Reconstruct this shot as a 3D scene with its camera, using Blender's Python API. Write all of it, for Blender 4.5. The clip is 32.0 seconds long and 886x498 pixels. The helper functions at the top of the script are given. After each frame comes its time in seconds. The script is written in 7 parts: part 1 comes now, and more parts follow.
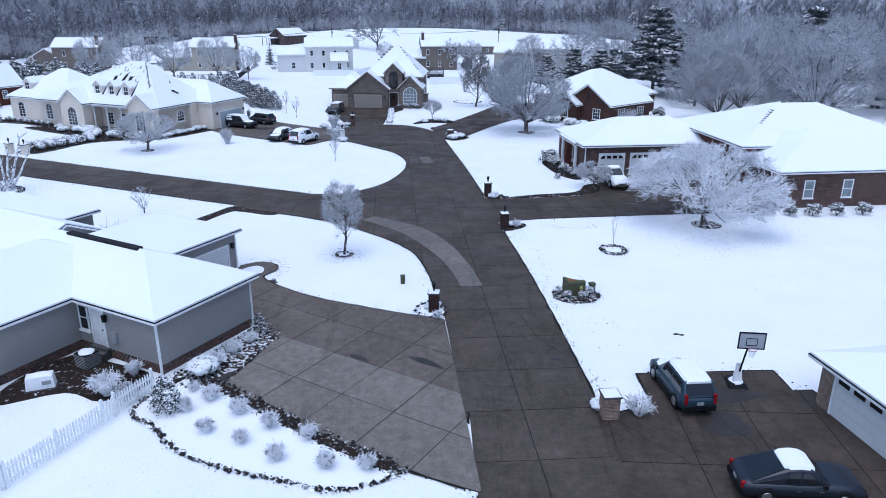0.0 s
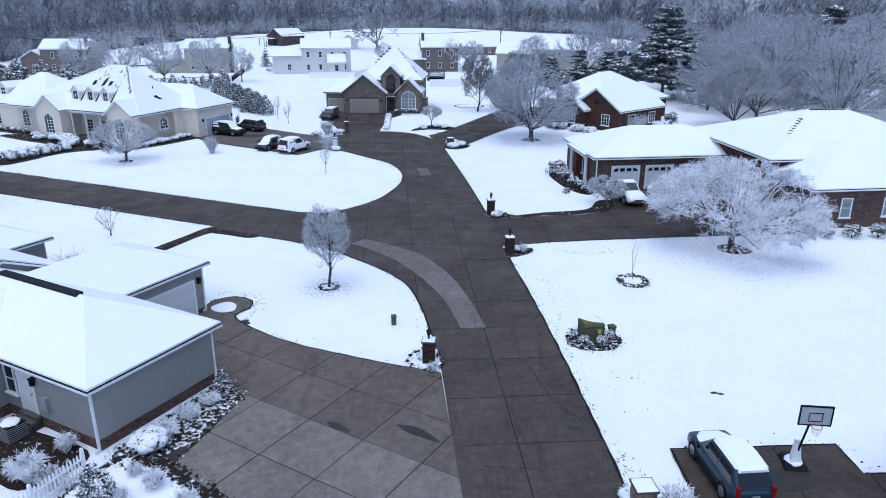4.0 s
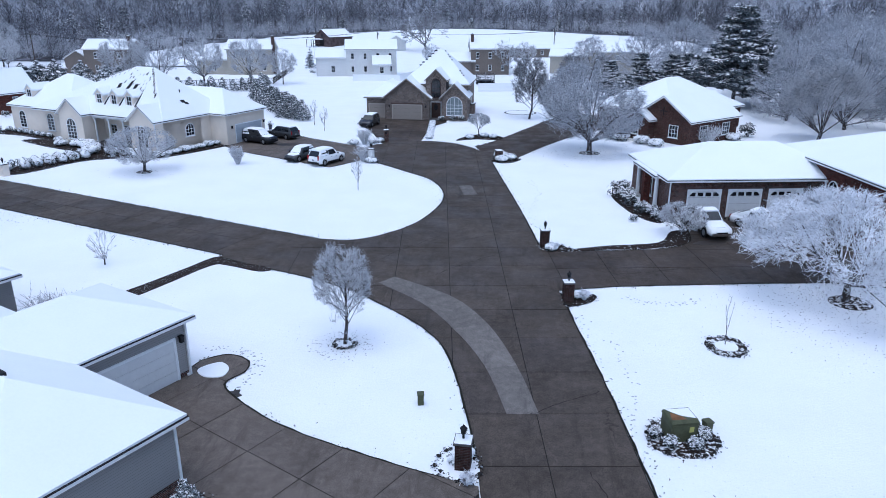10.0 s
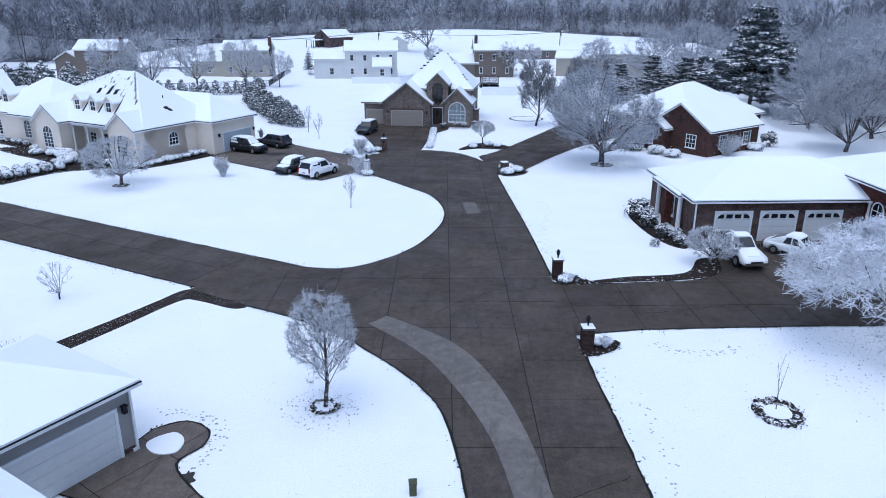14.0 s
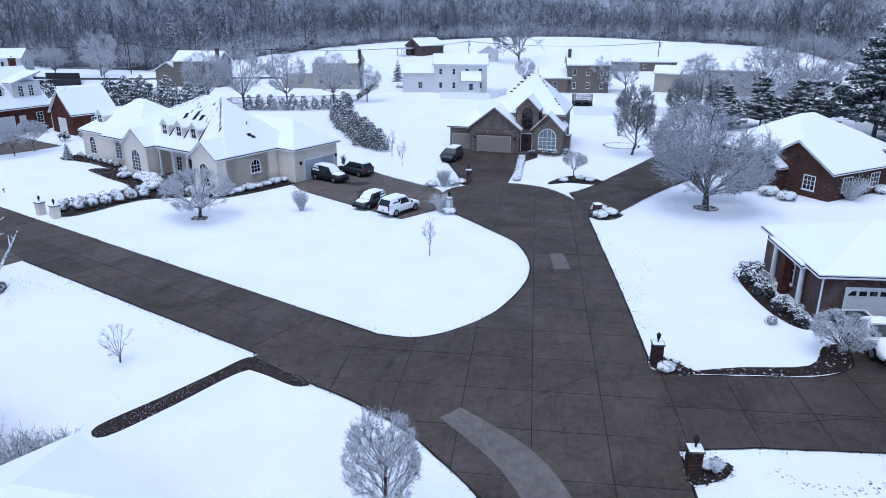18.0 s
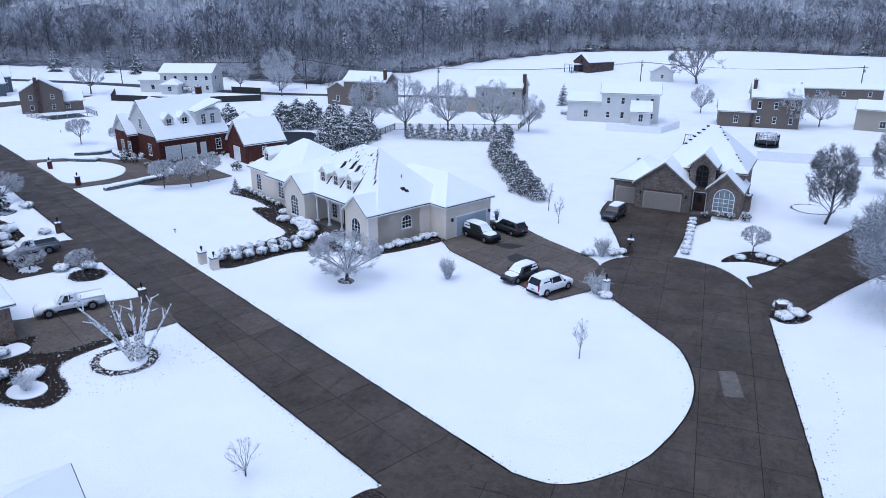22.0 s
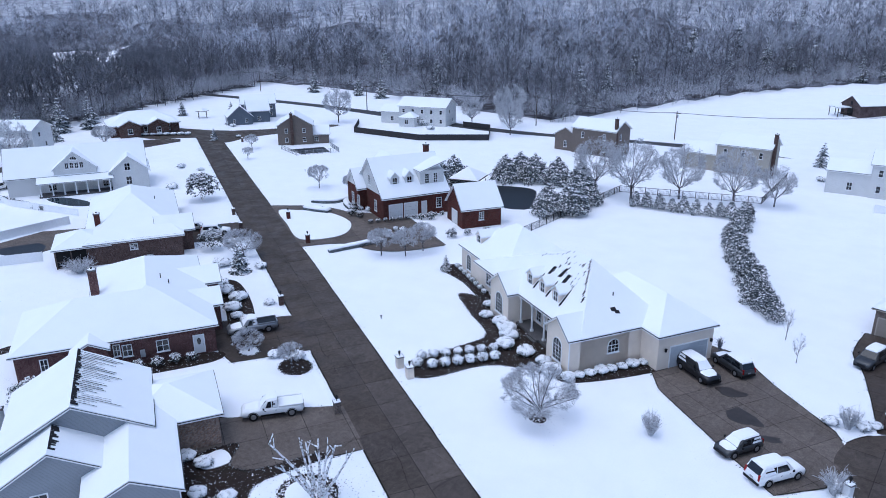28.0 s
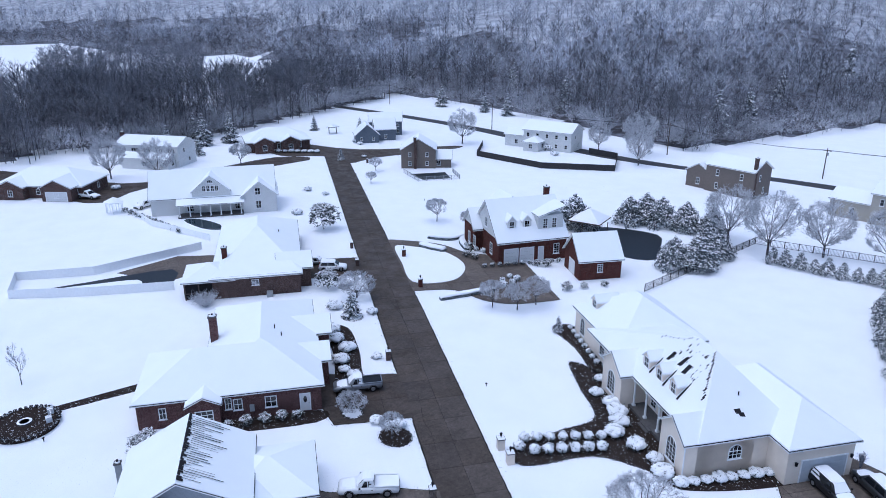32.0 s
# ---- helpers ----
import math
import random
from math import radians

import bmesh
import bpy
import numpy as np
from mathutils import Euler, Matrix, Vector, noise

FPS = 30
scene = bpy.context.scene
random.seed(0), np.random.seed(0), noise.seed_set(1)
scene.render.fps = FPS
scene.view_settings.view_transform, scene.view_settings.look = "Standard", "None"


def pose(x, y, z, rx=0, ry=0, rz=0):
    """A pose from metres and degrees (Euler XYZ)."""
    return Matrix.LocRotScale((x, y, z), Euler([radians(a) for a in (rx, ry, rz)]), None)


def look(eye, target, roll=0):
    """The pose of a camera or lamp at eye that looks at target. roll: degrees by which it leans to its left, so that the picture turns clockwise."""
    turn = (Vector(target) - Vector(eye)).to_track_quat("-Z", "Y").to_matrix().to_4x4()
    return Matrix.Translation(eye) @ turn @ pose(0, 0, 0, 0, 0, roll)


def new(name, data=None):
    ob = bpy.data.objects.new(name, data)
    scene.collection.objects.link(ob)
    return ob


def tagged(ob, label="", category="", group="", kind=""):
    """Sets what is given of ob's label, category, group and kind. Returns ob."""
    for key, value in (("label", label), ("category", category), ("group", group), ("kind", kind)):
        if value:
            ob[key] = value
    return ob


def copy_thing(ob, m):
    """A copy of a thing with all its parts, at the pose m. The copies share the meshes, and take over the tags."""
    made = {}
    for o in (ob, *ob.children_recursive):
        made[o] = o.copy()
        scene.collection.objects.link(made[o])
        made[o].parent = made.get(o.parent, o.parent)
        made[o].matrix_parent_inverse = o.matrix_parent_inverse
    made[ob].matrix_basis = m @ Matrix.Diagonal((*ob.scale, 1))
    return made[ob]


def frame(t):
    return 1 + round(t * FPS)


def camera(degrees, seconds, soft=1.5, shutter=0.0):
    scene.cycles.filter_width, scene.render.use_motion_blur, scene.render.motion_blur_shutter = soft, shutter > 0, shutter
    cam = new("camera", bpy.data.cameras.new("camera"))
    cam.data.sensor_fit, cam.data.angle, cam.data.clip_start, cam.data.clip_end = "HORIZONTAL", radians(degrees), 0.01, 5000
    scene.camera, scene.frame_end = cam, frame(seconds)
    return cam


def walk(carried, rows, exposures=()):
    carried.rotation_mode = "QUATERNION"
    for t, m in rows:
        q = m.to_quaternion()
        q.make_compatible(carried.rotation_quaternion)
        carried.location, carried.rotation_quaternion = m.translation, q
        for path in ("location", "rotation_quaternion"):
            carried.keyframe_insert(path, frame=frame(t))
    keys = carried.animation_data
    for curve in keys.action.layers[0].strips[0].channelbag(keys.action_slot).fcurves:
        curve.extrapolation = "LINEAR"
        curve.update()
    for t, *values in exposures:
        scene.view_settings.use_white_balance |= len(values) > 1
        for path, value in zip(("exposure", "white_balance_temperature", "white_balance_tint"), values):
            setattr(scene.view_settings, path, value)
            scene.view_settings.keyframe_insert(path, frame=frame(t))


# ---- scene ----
cam = camera(64.56, 32.0, soft=0.7)


def aim(x, y, z, yaw, pitch, roll):
    """A camera at x, y, z that is turned yaw degrees to the left of north and looks pitch degrees down."""
    return pose(x, y, z, 0, 0, yaw) @ pose(0, 0, 0, 90 - pitch) @ pose(0, 0, 0, 0, 0, roll)


PATH = [
    (0, aim(-0.00, 0.00, 18.20, -0.00, 19.38, 0.19)),
    (1, aim(0.09, 1.59, 18.22, 0.09, 19.42, 0.09)),
    (2, aim(0.13, 3.27, 18.28, 0.08, 19.43, 0.19)),
    (3, aim(0.23, 4.96, 18.27, 0.16, 19.44, 0.13)),
    (4.5, aim(0.32, 7.35, 18.15, 0.17, 19.40, 0.07)),
    (6, aim(0.41, 9.74, 18.00, 0.23, 19.36, 0.04)),
    (7, aim(0.44, 11.36, 17.89, 0.38, 19.37, 0.04)),
    (7.5, aim(0.45, 12.15, 17.83, 1.23, 19.35, 0.03)),
    (8, aim(0.45, 12.94, 17.76, 2.09, 19.33, 0.03)),
    (8.5, aim(0.45, 13.73, 17.77, 2.77, 19.33, 0.05)),
    (9, aim(0.45, 14.52, 17.77, 3.46, 19.32, 0.08)),
    (9.5, aim(0.40, 15.35, 17.74, 3.81, 19.32, 0.08)),
    (10, aim(0.36, 16.17, 17.71, 4.17, 19.32, 0.08)),
    (11, aim(0.39, 17.77, 17.55, 4.24, 19.33, 0.02)),
    (12, aim(0.35, 19.31, 17.55, 4.27, 19.34, 0.00)),
    (13, aim(0.28, 20.95, 17.59, 4.29, 19.34, 0.04)),
    (13.5, aim(0.17, 21.74, 17.65, 4.22, 19.33, 0.14)),
    (15.5, aim(-0.07, 24.73, 18.28, 6.49, 19.33, 0.12)),
    (16, aim(-0.06, 25.39, 18.60, 7.54, 19.34, 0.02)),
    (16.5, aim(-0.14, 26.10, 19.02, 7.95, 19.33, 0.05)),
    (17, aim(-0.22, 26.80, 19.44, 8.36, 19.31, 0.09)),
    (17.5, aim(-0.41, 27.56, 19.95, 9.97, 19.30, 0.09)),
    (18, aim(-0.59, 28.32, 20.45, 11.58, 19.29, 0.10)),
    (19, aim(-0.87, 29.96, 21.59, 15.21, 19.37, -0.04)),
    (20, aim(-1.18, 31.65, 23.06, 18.54, 19.40, -0.01)),
    (21, aim(-1.63, 33.32, 24.74, 21.82, 19.48, -0.02)),
    (22, aim(-2.30, 34.98, 26.23, 24.80, 19.43, 0.03)),
    (22.5, aim(-2.55, 35.75, 27.05, 25.85, 19.46, -0.02)),
    (23, aim(-2.80, 36.52, 27.87, 26.91, 19.49, -0.06)),
    (23.5, aim(-3.06, 37.16, 28.78, 27.32, 19.53, -0.05)),
    (24, aim(-3.32, 37.81, 29.69, 27.73, 19.57, -0.04)),
    (24.5, aim(-3.61, 38.39, 30.57, 29.72, 19.52, -0.00)),
    (25, aim(-3.89, 38.98, 31.44, 31.72, 19.46, 0.03)),
    (25.5, aim(-4.21, 39.62, 32.29, 34.20, 19.43, 0.00)),
    (27.5, aim(-5.32, 42.20, 35.70, 41.81, 19.35, -0.16)),
    (28, aim(-5.60, 42.86, 36.50, 43.66, 19.30, -0.18)),
    (29, aim(-6.24, 44.03, 38.10, 47.09, 19.24, -0.23)),
    (30, aim(-7.04, 44.94, 39.82, 49.31, 19.29, -0.17)),
    (31, aim(-7.86, 45.85, 41.55, 51.67, 19.30, -0.12)),
    (32, aim(-8.69, 46.88, 43.24, 53.99, 19.35, -0.11)),
]
walk(cam, PATH, exposures=[(0, 0.40, 5260, 8), (12, 0.38, 5250, 7), (16, 0.42, 5250, 7), (19, 0.38, 5240, 9), (23, 0.29, 5220, 9), (32, 0.29, 5225, 10)])

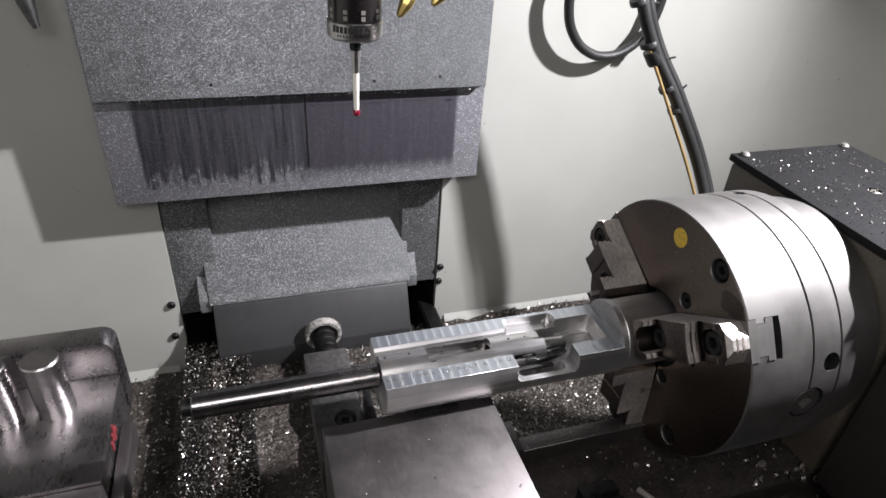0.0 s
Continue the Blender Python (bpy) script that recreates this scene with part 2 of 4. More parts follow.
• • • •
**Aim**
Pictures stay out; reproduce every line of the records exactly.

**Written answer**
Reconstruct this shot as a 3D scene with its camera, using Blender's Python API. Write all of it, for Blender 4.5. The clip is 32.0 seconds long and 886x498 pixels. The helper functions at the top of the script are given. After each frame comes its time in seconds. The script is written in 7 parts: part 1 comes now, and more parts follow.
0.0 s
4.0 s
10.0 s
14.0 s
18.0 s
22.0 s
28.0 s
32.0 s
# ---- helpers ----
import math
import random
from math import radians

import bmesh
import bpy
import numpy as np
from mathutils import Euler, Matrix, Vector, noise

FPS = 30
scene = bpy.context.scene
random.seed(0), np.random.seed(0), noise.seed_set(1)
scene.render.fps = FPS
scene.view_settings.view_transform, scene.view_settings.look = "Standard", "None"


def pose(x, y, z, rx=0, ry=0, rz=0):
    """A pose from metres and degrees (Euler XYZ)."""
    return Matrix.LocRotScale((x, y, z), Euler([radians(a) for a in (rx, ry, rz)]), None)


def look(eye, target, roll=0):
    """The pose of a camera or lamp at eye that looks at target. roll: degrees by which it leans to its left, so that the picture turns clockwise."""
    turn = (Vector(target) - Vector(eye)).to_track_quat("-Z", "Y").to_matrix().to_4x4()
    return Matrix.Translation(eye) @ turn @ pose(0, 0, 0, 0, 0, roll)


def new(name, data=None):
    ob = bpy.data.objects.new(name, data)
    scene.collection.objects.link(ob)
    return ob


def tagged(ob, label="", category="", group="", kind=""):
    """Sets what is given of ob's label, category, group and kind. Returns ob."""
    for key, value in (("label", label), ("category", category), ("group", group), ("kind", kind)):
        if value:
            ob[key] = value
    return ob


def copy_thing(ob, m):
    """A copy of a thing with all its parts, at the pose m. The copies share the meshes, and take over the tags."""
    made = {}
    for o in (ob, *ob.children_recursive):
        made[o] = o.copy()
        scene.collection.objects.link(made[o])
        made[o].parent = made.get(o.parent, o.parent)
        made[o].matrix_parent_inverse = o.matrix_parent_inverse
    made[ob].matrix_basis = m @ Matrix.Diagonal((*ob.scale, 1))
    return made[ob]


def frame(t):
    return 1 + round(t * FPS)


def camera(degrees, seconds, soft=1.5, shutter=0.0):
    scene.cycles.filter_width, scene.render.use_motion_blur, scene.render.motion_blur_shutter = soft, shutter > 0, shutter
    cam = new("camera", bpy.data.cameras.new("camera"))
    cam.data.sensor_fit, cam.data.angle, cam.data.clip_start, cam.data.clip_end = "HORIZONTAL", radians(degrees), 0.01, 5000
    scene.camera, scene.frame_end = cam, frame(seconds)
    return cam


def walk(carried, rows, exposures=()):
    carried.rotation_mode = "QUATERNION"
    for t, m in rows:
        q = m.to_quaternion()
        q.make_compatible(carried.rotation_quaternion)
        carried.location, carried.rotation_quaternion = m.translation, q
        for path in ("location", "rotation_quaternion"):
            carried.keyframe_insert(path, frame=frame(t))
    keys = carried.animation_data
    for curve in keys.action.layers[0].strips[0].channelbag(keys.action_slot).fcurves:
        curve.extrapolation = "LINEAR"
        curve.update()
    for t, *values in exposures:
        scene.view_settings.use_white_balance |= len(values) > 1
        for path, value in zip(("exposure", "white_balance_temperature", "white_balance_tint"), values):
            setattr(scene.view_settings, path, value)
            scene.view_settings.keyframe_insert(path, frame=frame(t))


# ---- scene ----
cam = camera(64.56, 32.0, soft=0.7)


def aim(x, y, z, yaw, pitch, roll):
    """A camera at x, y, z that is turned yaw degrees to the left of north and looks pitch degrees down."""
    return pose(x, y, z, 0, 0, yaw) @ pose(0, 0, 0, 90 - pitch) @ pose(0, 0, 0, 0, 0, roll)


PATH = [
    (0, aim(-0.00, 0.00, 18.20, -0.00, 19.38, 0.19)),
    (1, aim(0.09, 1.59, 18.22, 0.09, 19.42, 0.09)),
    (2, aim(0.13, 3.27, 18.28, 0.08, 19.43, 0.19)),
    (3, aim(0.23, 4.96, 18.27, 0.16, 19.44, 0.13)),
    (4.5, aim(0.32, 7.35, 18.15, 0.17, 19.40, 0.07)),
    (6, aim(0.41, 9.74, 18.00, 0.23, 19.36, 0.04)),
    (7, aim(0.44, 11.36, 17.89, 0.38, 19.37, 0.04)),
    (7.5, aim(0.45, 12.15, 17.83, 1.23, 19.35, 0.03)),
    (8, aim(0.45, 12.94, 17.76, 2.09, 19.33, 0.03)),
    (8.5, aim(0.45, 13.73, 17.77, 2.77, 19.33, 0.05)),
    (9, aim(0.45, 14.52, 17.77, 3.46, 19.32, 0.08)),
    (9.5, aim(0.40, 15.35, 17.74, 3.81, 19.32, 0.08)),
    (10, aim(0.36, 16.17, 17.71, 4.17, 19.32, 0.08)),
    (11, aim(0.39, 17.77, 17.55, 4.24, 19.33, 0.02)),
    (12, aim(0.35, 19.31, 17.55, 4.27, 19.34, 0.00)),
    (13, aim(0.28, 20.95, 17.59, 4.29, 19.34, 0.04)),
    (13.5, aim(0.17, 21.74, 17.65, 4.22, 19.33, 0.14)),
    (15.5, aim(-0.07, 24.73, 18.28, 6.49, 19.33, 0.12)),
    (16, aim(-0.06, 25.39, 18.60, 7.54, 19.34, 0.02)),
    (16.5, aim(-0.14, 26.10, 19.02, 7.95, 19.33, 0.05)),
    (17, aim(-0.22, 26.80, 19.44, 8.36, 19.31, 0.09)),
    (17.5, aim(-0.41, 27.56, 19.95, 9.97, 19.30, 0.09)),
    (18, aim(-0.59, 28.32, 20.45, 11.58, 19.29, 0.10)),
    (19, aim(-0.87, 29.96, 21.59, 15.21, 19.37, -0.04)),
    (20, aim(-1.18, 31.65, 23.06, 18.54, 19.40, -0.01)),
    (21, aim(-1.63, 33.32, 24.74, 21.82, 19.48, -0.02)),
    (22, aim(-2.30, 34.98, 26.23, 24.80, 19.43, 0.03)),
    (22.5, aim(-2.55, 35.75, 27.05, 25.85, 19.46, -0.02)),
    (23, aim(-2.80, 36.52, 27.87, 26.91, 19.49, -0.06)),
    (23.5, aim(-3.06, 37.16, 28.78, 27.32, 19.53, -0.05)),
    (24, aim(-3.32, 37.81, 29.69, 27.73, 19.57, -0.04)),
    (24.5, aim(-3.61, 38.39, 30.57, 29.72, 19.52, -0.00)),
    (25, aim(-3.89, 38.98, 31.44, 31.72, 19.46, 0.03)),
    (25.5, aim(-4.21, 39.62, 32.29, 34.20, 19.43, 0.00)),
    (27.5, aim(-5.32, 42.20, 35.70, 41.81, 19.35, -0.16)),
    (28, aim(-5.60, 42.86, 36.50, 43.66, 19.30, -0.18)),
    (29, aim(-6.24, 44.03, 38.10, 47.09, 19.24, -0.23)),
    (30, aim(-7.04, 44.94, 39.82, 49.31, 19.29, -0.17)),
    (31, aim(-7.86, 45.85, 41.55, 51.67, 19.30, -0.12)),
    (32, aim(-8.69, 46.88, 43.24, 53.99, 19.35, -0.11)),
]
walk(cam, PATH, exposures=[(0, 0.40, 5260, 8), (12, 0.38, 5250, 7), (16, 0.42, 5250, 7), (19, 0.38, 5240, 9), (23, 0.29, 5220, 9), (32, 0.29, 5225, 10)])

0.0 s
Continue the Blender Python (bpy) script that recreates this scene with part 2 of 4. More parts follow.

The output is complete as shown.